Le récit s’arrête dans sa seconde partie sur les tourments amoureux de l’écrivain, où se manifeste son caractère excessif et son égoïsme. Au Kazakhstan, il fait une cour assidue à une femme mariée, Maria Dmitrievna, que Dostoïevski épouse finalement après le décès de son premier époux. Le couple retourne à Saint-Pétersbourg mais se déchire dès lors que l’écrivain privilégie sa vie sociale et sa carrière littéraire, qui décolle enfin. Dostoïevski voyage en Europe sans son épouse : là-bas, il s’adonne au jeu et découvre la révolution industrielle qui transforme – ou plutôt défigure aux yeux de l’écrivain – le continent et les relations de travail. Après le décès précoce de son épouse, il se marie avec la sténographe qu’il a engagée, Anna Grigorievna, avec qui il a une relation beaucoup plus apaisée, notamment parce qu’elle gère la trésorerie du ménage et veille de près à ses intérêts.
La publication de Crimes et châtiments et de L’Idiot, dans des circonstances que l’album contextualise de façon éclairante – entre dettes, voyages et idylle amoureuse – font accéder Dostoïevski à la reconnaissance littéraire. L’écrivain développe dès lors sa pensée dans des cercles littéraires et politiques qui s’ouvrent à lui, jusqu’à rencontrer le tsar après la publication de son chef d’œuvre, Les Frères Karamazov. Les auteurs parviennent dans cette partie à synthétiser de façon assez claire les conceptions philosophiques de Dostoïevski, en recourant notamment à des allégories graphiques (p.119-120). Les mutations politiques de la Russie d’Alexandre II (1855-1881) sont moins abordées – l’abolition du servage n’est que rapidement évoquée, par exemple – probablement pour éviter les lourdeurs d’un propos trop didactique. La fin de l’album insiste davantage sur la renommée acquise par l’écrivain et l’apaisement qu’il trouve enfin à la fin de sa vie.

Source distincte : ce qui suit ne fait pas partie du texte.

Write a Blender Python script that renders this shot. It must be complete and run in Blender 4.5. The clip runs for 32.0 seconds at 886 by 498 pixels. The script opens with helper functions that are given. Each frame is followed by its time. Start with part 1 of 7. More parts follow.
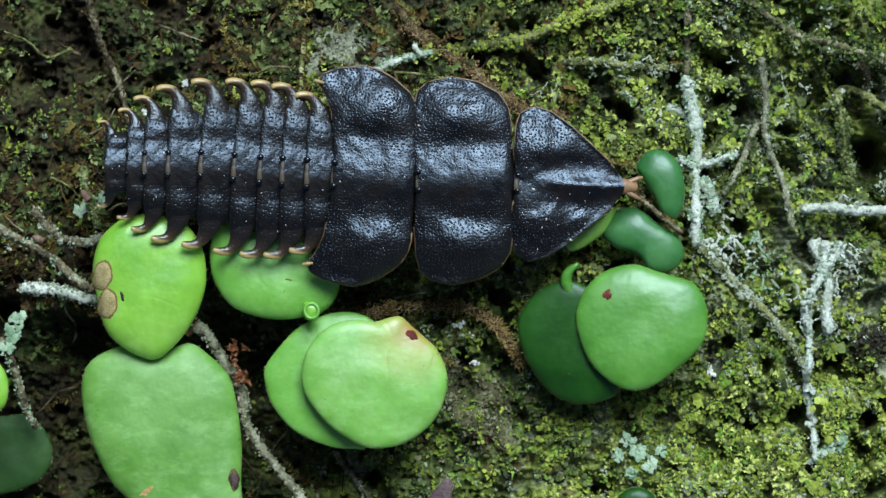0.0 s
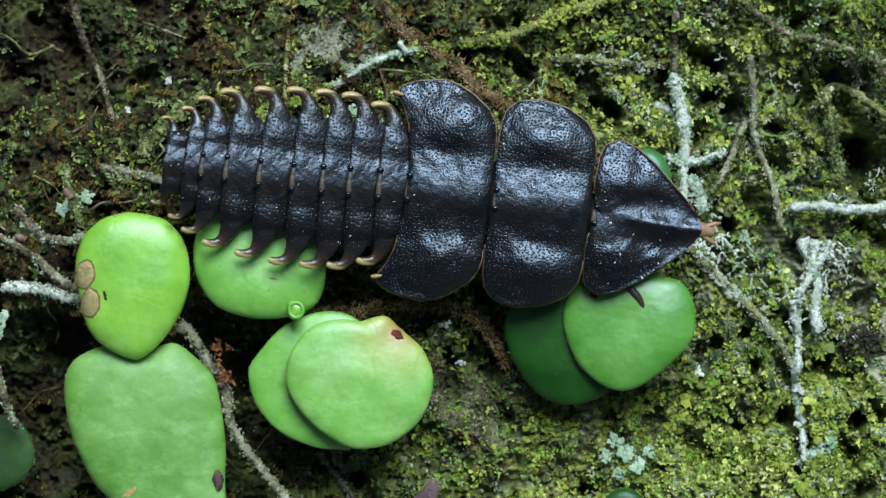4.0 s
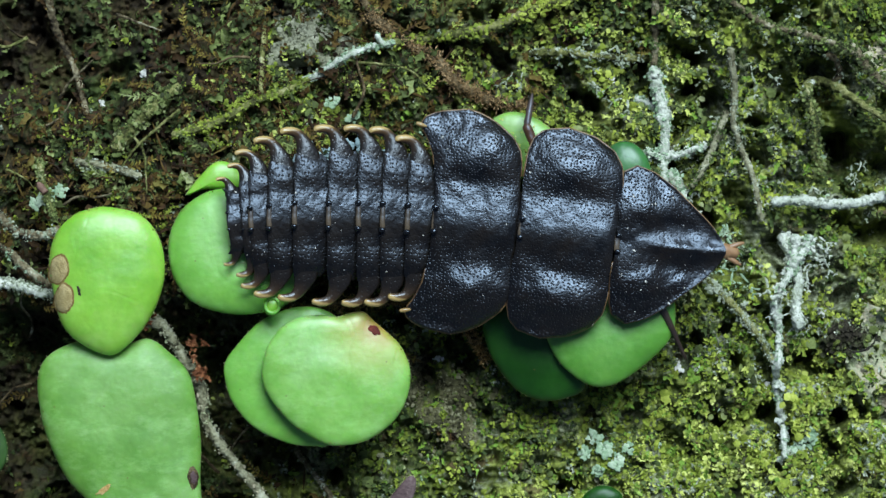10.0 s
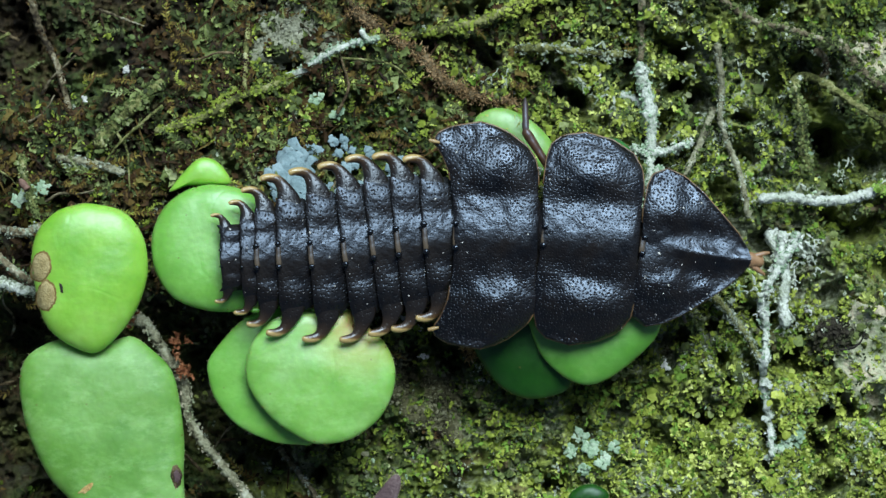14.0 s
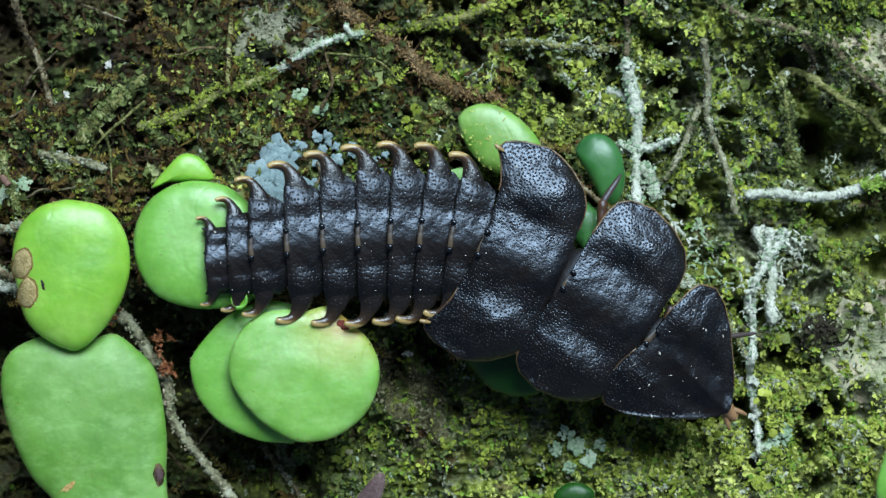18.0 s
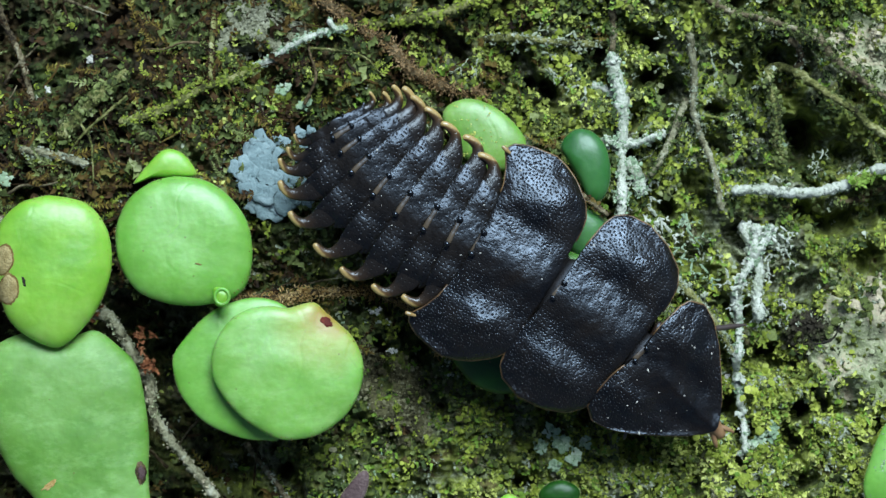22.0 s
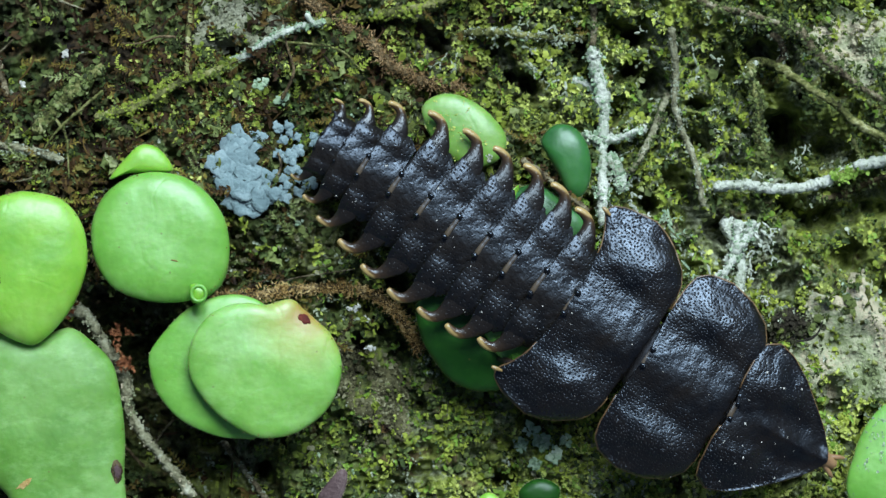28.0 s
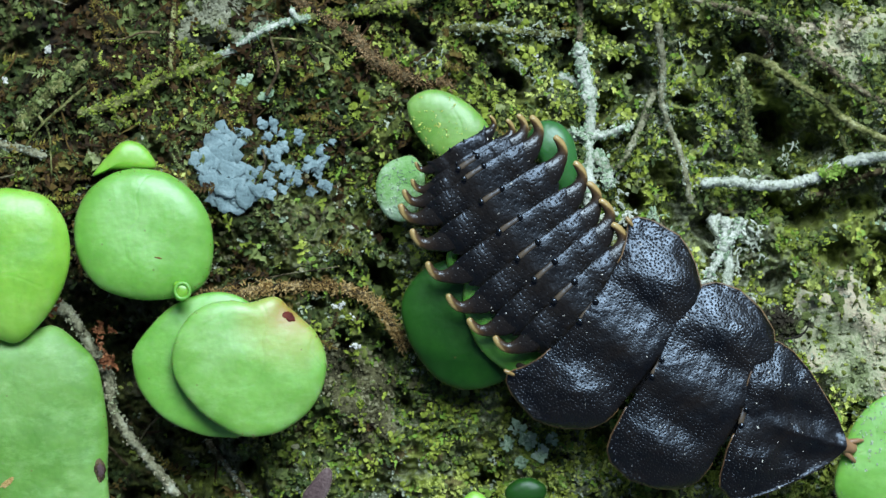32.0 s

Le dessin réaliste d’Henrik Rehr propose une reconstitution graphique précise de la Russie du XIXe siècle, fruit d’une vraie recherche documentaire. Des ruelles de Saint-Pétersbourg aux campagnes profondes en passant par l’enfer sibérien, l’album fait voyager son lecteur dans le plus vaste pays du monde. Si la présence de nombreux dialogues rend la lecture assez dense, le découpage, dynamique, offre des moments de respiration bienvenus. Le lecteur ressort finalement de cette biographie avec l’envie de se (re)plonger dans les romans de Dostoïevski, après avoir saisi les clés de lecture d’une œuvre qui garde toute son actualité.
* : Les Décembristes sont des militaires insurgés qui effectuent une tentative de coup d’État le 14 décembre 1825, au moment de l’arrivée au pouvoir du nouveau tsar Nicolas Ier. L’échec de cette initiative s’accompagne d’une forte répression.
Dostoïevski. Le soleil noir. Chantal Van Den Heuvel (scénario), Henrik Rehr (dessin). Futuropolis, 136 pages, 21 euros.